ST. LOUIS -- He was rummaging through a new box of hats, taking them out one by one and stretching them out on his right foot until you could hear a tearing sound. Roger Clemens sat at his locker stretching hats, having changed into his No. 22 Astros jersey, but still wearing gray dress pants.
He had a photo shoot scheduled for a national publication, and a Houston radio show wanted him to do a call-in. But Clemens, the scheduled starter for Game 3 of the National League Championship Series in Houston Saturday, was just engaging in a little Boston talk on the eve of Game 1. He never has forgotten where he came from.
''Here I am still pitching," Clemens said. ''Debbie and I were looking forward to the day where we could just go up to my old neighborhood [Framingham] and just hang out with some of our friends up there. Maybe go to a few games at Fenway. Same in New York. Just grab five or six of your close friends up there and go out to eat and see a ballgame.
''But here I am, still pitching. This is still exciting for me. We have a good team and this guy over here" -- he points to Andy Pettitte's locker -- ''has had an unbelievable year. It's been so much fun just being a part of this and hanging with Andy. We both came home to pitch and we got pretty far last year when Andy was injured, and hopefully we can make this a great series."
Not that the six-time Cy Young Award winner needs any more accolades, but in the longest postseason game in baseball history -- Sunday's 18-inning win that eliminated the Atlanta Braves in the Division Series -- Clemens was the winning pitcher, hurling three scoreless innings in relief before rookie Chris Burke ended it with a solo home run.
''It was one of the greatest games I've ever been involved in," Clemens said. ''Two teams going at each other like that inning for inning. You thought back to '86 and Game 6 and 2001 with the Yankees. But this was like a heavyweight fight."

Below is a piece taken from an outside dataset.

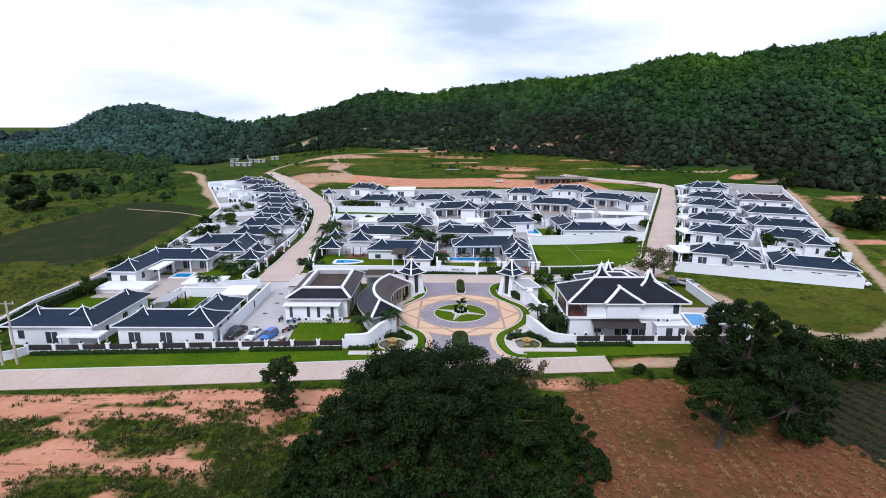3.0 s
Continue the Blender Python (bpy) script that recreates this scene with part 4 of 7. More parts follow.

How long could he have gone?
''I would just have kept pitching," Clemens said. ''What else are you going to do? You're in that situation. Nobody's left to bring in, so it's me. I would have kept going and given it everything I had. This is playoff time. You can't say you are tired. You're not going to hold anything back."
Pettite, who starts tonight against another old chum of Clemens, Cardinals ace Chris Carpenter, had been sent home by manager Phil Garner Sunday to rest up in case he needed to go in Game 5 in Atlanta. Pettitte said he phoned the Astros clubhouse a few times after the ninth inning and eventually was asked to come to the park just in case.
Clemens can't recall a game that stirred so much emotion from fans around the country.
''I know back home my family's been talking about it for a couple of days now," he said. ''We've been getting calls from people from all over just wanting to talk about that game. It was pretty special. Happy to be a part of it and happy we came up on the winning end."
Clemens said he doesn't feel that tired, and he'll have five days of rest for his start.
The Rocket has been around long enough that he is idolized by other pitchers. Carpenter, for instance, grew up watching Clemens as a kid in Raymond, N.H., then got to pitch with him in Toronto. Carpenter was one of the best pitchers in the National League this year, going 21-5 with a 2.83 ERA.
''All Carp needed was to stay healthy," Clemens said. ''He always had great ability. I'm happy to see he put it all together and had a great year. I know he went through a lot last year, just like Andy did. It's going to be fun watching these two guys go at each other."
Clemens said he was hoping to hook up with former Red Sox Scott Cooper and Al Nipper, who live in the St. Louis suburbs. Nipper is Boston's minor league pitching coordinator and was a running mate of Clemens in his years in Boston.
Clemens also has stayed in touch with Bruce Hurst and was intrigued to learn that Dennis ''Oil Can" Boyd pitched for the Brockton Rox this summer at age 45.
''That's great," Clemens said. ''Oil Can is doing what he loves. It's great to hear he's still pitching."
He also was happy for Wade Boggs, who was inducted into the Hall of Fame this year, and called it nonsense that he and Boggs didn't get along.
''Wade and I were teammates for a long while," said Clemens. ''I respected what he did in a baseball uniform. I was probably closer to other players on the team, but he deserved the honor. He was a great player."
No conversation with Clemens can end without the subject of retirement being brought up.
''Haven't even thought about it, and I won't think about it," Clemens said. ''There's a long way to go here. That's what I'm thinking about. This and following the boys. Two of them are playing football right now and Koby [an Astros catching prospect] has started his offseason workout program.
''There's a lot going on. That won't be crossing my mind for a while."